ALBUQUERQUE, N.M. — Albuquerque Mayor Richard Berry called the storm that pummeled the city and other central parts of the state on Friday night a “Category 1 hurricane,” while police and firefighters assessed the damage and residents cleaned up.
Some 6,303 customers were still without power as of 10:30 p.m. Saturday, down from more than 30,000 at the peak of the storm. That number includes 465 in Valencia County, 252 in Sandoval County and 112 in the East Mountains. The rest were in Bernalillo County.
PNM officials said it’s not possible to predict when those customers will again have power and some could be without electricity through the weekend.
“Some customers may be out for quite some time due to the severity of the damage caused by the microburst, unfortunately. We know it is frustrating. We will try to keep you posted,” PNM posted on its Facebook page.
The thunderstorm rolled into Albuquerque around 7 p.m. Friday, dumping more than an inch of rain at the airport. In total, 1.36 inches of rain fell there by the end of the day – breaking the old record of 0.85 of an inch set in 1939. The nighttime storm also blew a gust of 89 mph at the Sunport – the strongest gust recorded there since 1939; it toppled trees, trimmed tree limbs, flooded roadways and other areas and shut a portion of Interstate 25 because of fallen power lines.
Conditions are expected to improve today, with a forecast of mostly sunny skies and a high of 89 degrees in the Albuquerque area, according to the National Weather Service.
Berry and Police Chief Ray Schultz patrolled the city until 1:30 a.m. Saturday morning, the mayor said, surveying damage and assessing what the costs could be. Berry said that the early Friday morning storm, which hurled huge thunderclaps and brilliant flashes of lightning all over the city, cost $500,000. That doesn’t even include the Friday night storm, which appears to have been more damaging.
The city’s Senior Affairs division is doing welfare checks around the city, Berry said, but he asked residents to look out for one another, knock on doors and make sure neighbors are fine.
“Check on them,” Berry said. “Make sure they’re doing OK.”
One such neighborhood near Old Town gathered early Saturday morning to look at a massive cottonwood tree that split down the middle and fell on top of a car near 13th Street and Orchard Place. Jennifer Hix, a resident of that neighborhood since 1997, said the storm was the biggest she had ever seen.
“I’m thankful for the rain,” she said from her front patio while looking at her dented and smashed car. “I just wish it would have come in smaller doses.”
Cleaning up that particular tree proved especially difficult as a bee hive was discovered just as firefighters were cutting it into pieces. The firefighters decided to hold off on removing the tree until a beekeeper could deal with the hive.
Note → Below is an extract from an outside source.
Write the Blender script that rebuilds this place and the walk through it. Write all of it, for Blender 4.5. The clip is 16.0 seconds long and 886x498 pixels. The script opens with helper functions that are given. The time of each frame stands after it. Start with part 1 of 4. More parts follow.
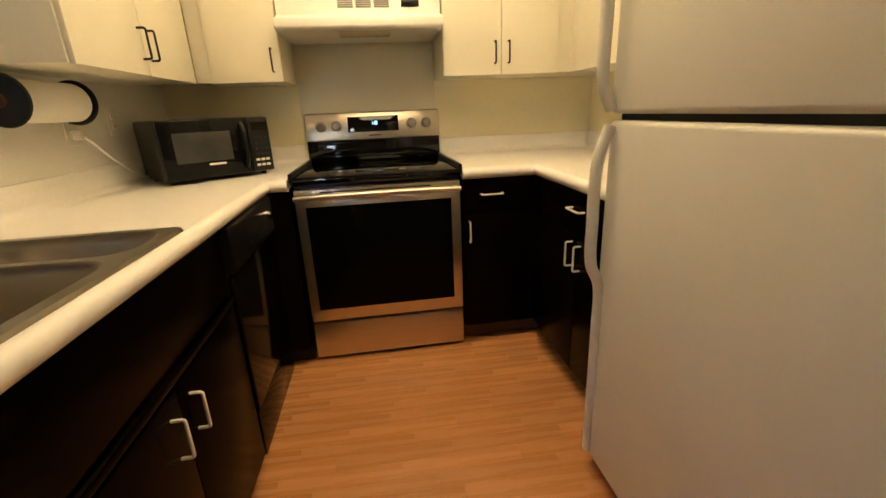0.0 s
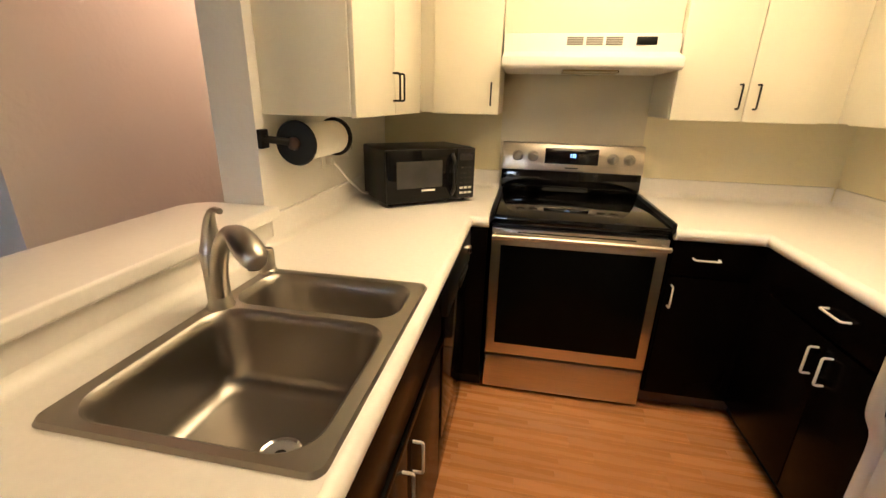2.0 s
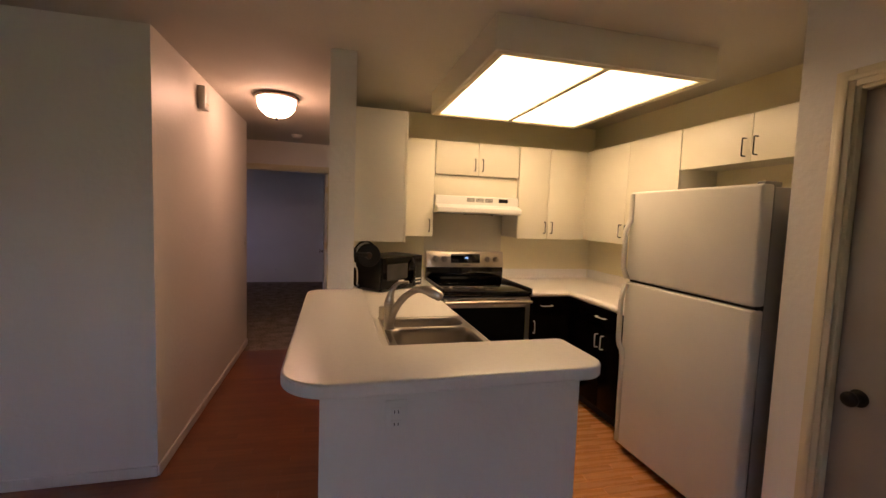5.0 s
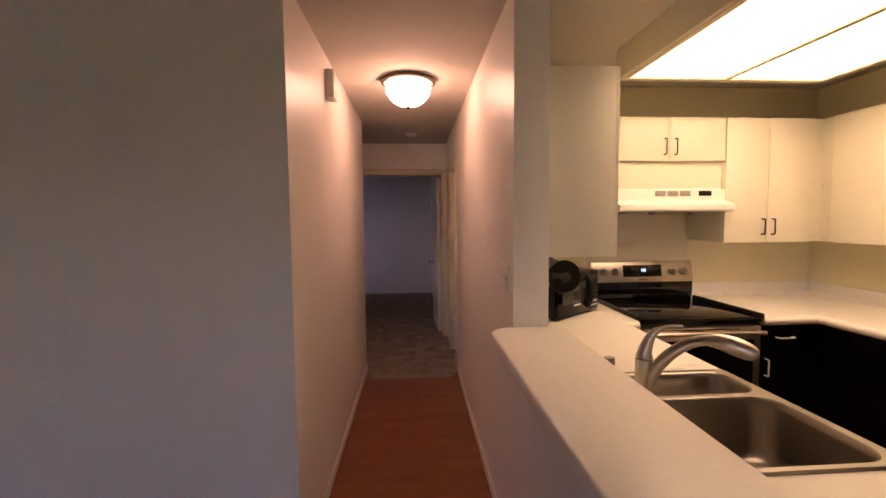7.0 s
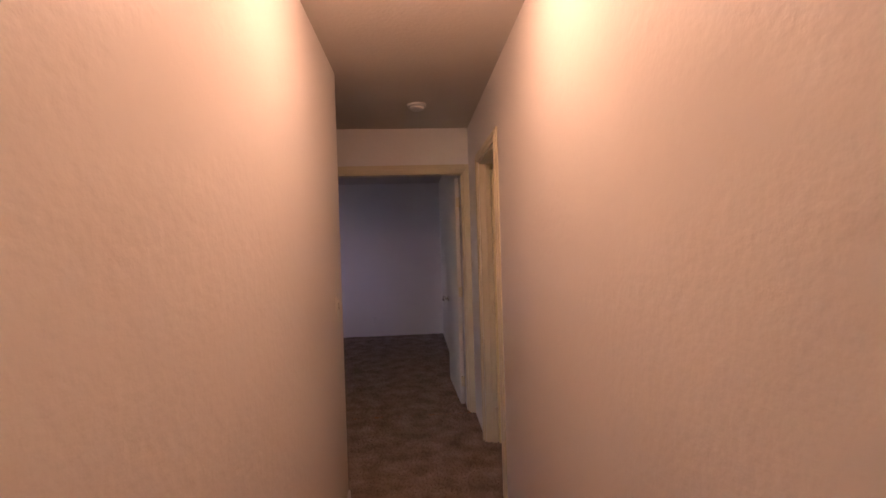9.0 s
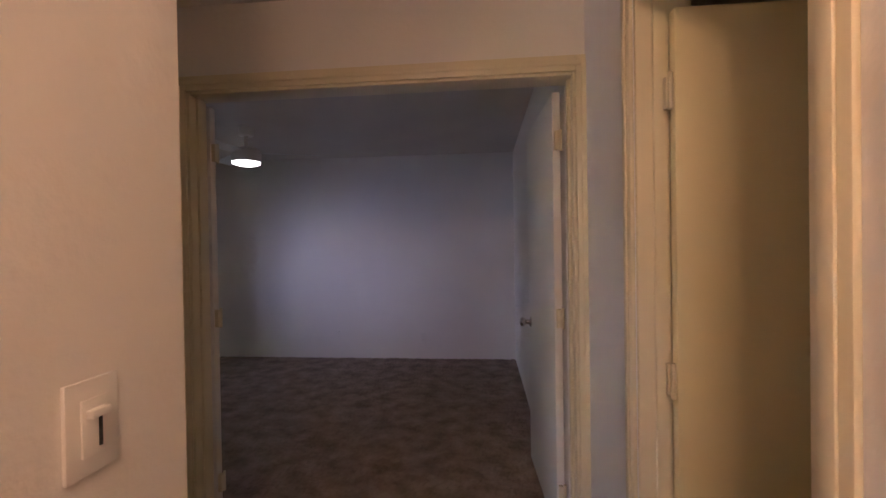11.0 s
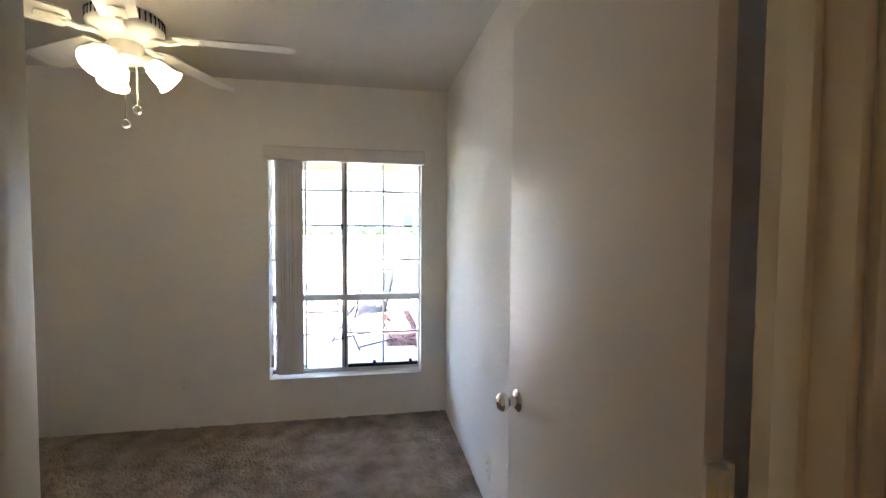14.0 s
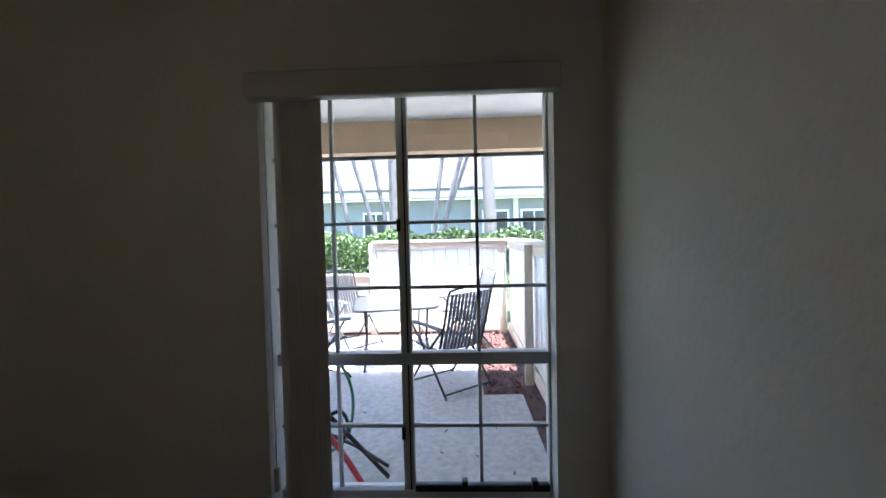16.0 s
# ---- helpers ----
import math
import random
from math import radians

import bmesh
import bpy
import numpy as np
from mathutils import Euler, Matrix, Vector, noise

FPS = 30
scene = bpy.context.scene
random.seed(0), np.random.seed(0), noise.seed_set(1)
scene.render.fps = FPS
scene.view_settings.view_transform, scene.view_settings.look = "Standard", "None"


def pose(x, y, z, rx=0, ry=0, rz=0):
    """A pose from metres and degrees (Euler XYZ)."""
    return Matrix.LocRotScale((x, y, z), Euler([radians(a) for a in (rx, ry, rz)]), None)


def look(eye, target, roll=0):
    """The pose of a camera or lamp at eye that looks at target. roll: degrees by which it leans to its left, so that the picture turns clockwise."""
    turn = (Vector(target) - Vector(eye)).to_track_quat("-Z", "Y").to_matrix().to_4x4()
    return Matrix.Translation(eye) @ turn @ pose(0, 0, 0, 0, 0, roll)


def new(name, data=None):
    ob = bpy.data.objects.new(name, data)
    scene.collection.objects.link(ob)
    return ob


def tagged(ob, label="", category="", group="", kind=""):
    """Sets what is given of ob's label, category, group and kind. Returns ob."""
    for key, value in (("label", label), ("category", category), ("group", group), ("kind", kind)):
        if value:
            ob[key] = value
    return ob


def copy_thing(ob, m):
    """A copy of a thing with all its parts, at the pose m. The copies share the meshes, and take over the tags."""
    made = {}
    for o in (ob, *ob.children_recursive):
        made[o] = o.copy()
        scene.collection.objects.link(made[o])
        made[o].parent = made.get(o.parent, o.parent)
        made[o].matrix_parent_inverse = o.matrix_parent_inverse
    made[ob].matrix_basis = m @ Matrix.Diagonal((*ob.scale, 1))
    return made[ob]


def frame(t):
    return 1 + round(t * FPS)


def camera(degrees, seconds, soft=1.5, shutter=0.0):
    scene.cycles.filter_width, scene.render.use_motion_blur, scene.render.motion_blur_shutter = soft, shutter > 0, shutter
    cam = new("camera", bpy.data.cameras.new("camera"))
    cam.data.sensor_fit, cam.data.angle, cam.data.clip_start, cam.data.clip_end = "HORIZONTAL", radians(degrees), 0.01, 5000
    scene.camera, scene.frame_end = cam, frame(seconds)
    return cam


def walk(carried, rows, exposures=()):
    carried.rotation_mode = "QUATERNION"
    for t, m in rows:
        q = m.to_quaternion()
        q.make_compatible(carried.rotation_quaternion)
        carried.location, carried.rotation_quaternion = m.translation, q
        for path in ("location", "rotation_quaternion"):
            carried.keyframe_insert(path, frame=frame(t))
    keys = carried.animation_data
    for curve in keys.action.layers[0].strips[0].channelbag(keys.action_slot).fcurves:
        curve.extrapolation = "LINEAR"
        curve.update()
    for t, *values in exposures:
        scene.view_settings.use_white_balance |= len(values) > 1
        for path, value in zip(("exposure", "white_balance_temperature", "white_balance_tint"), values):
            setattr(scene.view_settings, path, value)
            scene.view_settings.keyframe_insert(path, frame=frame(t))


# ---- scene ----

“The bees’ house was being cut in half, so what do you expect?” Hix said of the firefighters who were seen running down the street to escape the angry bees.
On Saturday, dozens of traffic signals in Albuquerque were out of power. Drivers should treat those intersections as a four-way stop.
Elsewhere in Albuquerque, Bridge between Fourth and Eighth streets was closed as crews repaired damage, and two city pools – Rio Grande and Highland – were closed.
The Rio Grande Zoo saw no injuries to animals or humans during the storm, which caused the abrupt cancellation of a Friday night concert.
A video taken by a performer at the concert showed attendees scrambling to find cover amid blowing tarps and umbrellas. Huge branches fell from tall trees and concertgoers could be seen abandoning their property to seek shelter.
The zoo will reopen today, but was closed Saturday. Concertgoers who abandoned personal property can describe their lost items to zoo staff in order to retrieve them, Berry said.
An emergency radio communications tower struck by lightning early Friday morning was not at “100 percent,” the police chief said, but officers have been doubling up, using cellphones and other backup methods to prevent any impact to emergency response. The tower is expected to be fixed in the next 24 hours.
Areas north of Albuquerque from Alameda Boulevard to where Corrales Road meets Pat D’Arco Highway saw more than 2 inches of rain, according to the National Weather Service. South Albuquerque between Bridge and Rio Bravo also got that amount.
The Bosque del Apache National Wildlife Refuge south of Socorro appears to have been the hardest hit by the storm, with most of the refuge receiving at least 2.5 inches and a large portion getting upwards of 3 inches.
Also slammed was the southeast corner of Sandoval County, which has received at least 3 inches in the last two days. Most of Valencia County collected 0.75 of an inch, with some areas getting 2 inches.
Some residents of Bernalillo woke up Saturday morning to see that their flooding problems hadn’t gone away. After a day’s work trying to pump away 14 inches of water that collected around Samuel Kovac’s house, Kovac was disappointed to see that Friday’s rains had brought water levels about back to where they were.
“It’s a big inconvenience,” Kovac told the Journal. “I haven’t been able to go to work for two days.”
Kovac is the only employed member of his household, he said, and he’s caring for his young son and daughter. By Saturday evening, Kovac was almost able to get his car out of the muck.
He and his wife planned to spend the evening in Taos.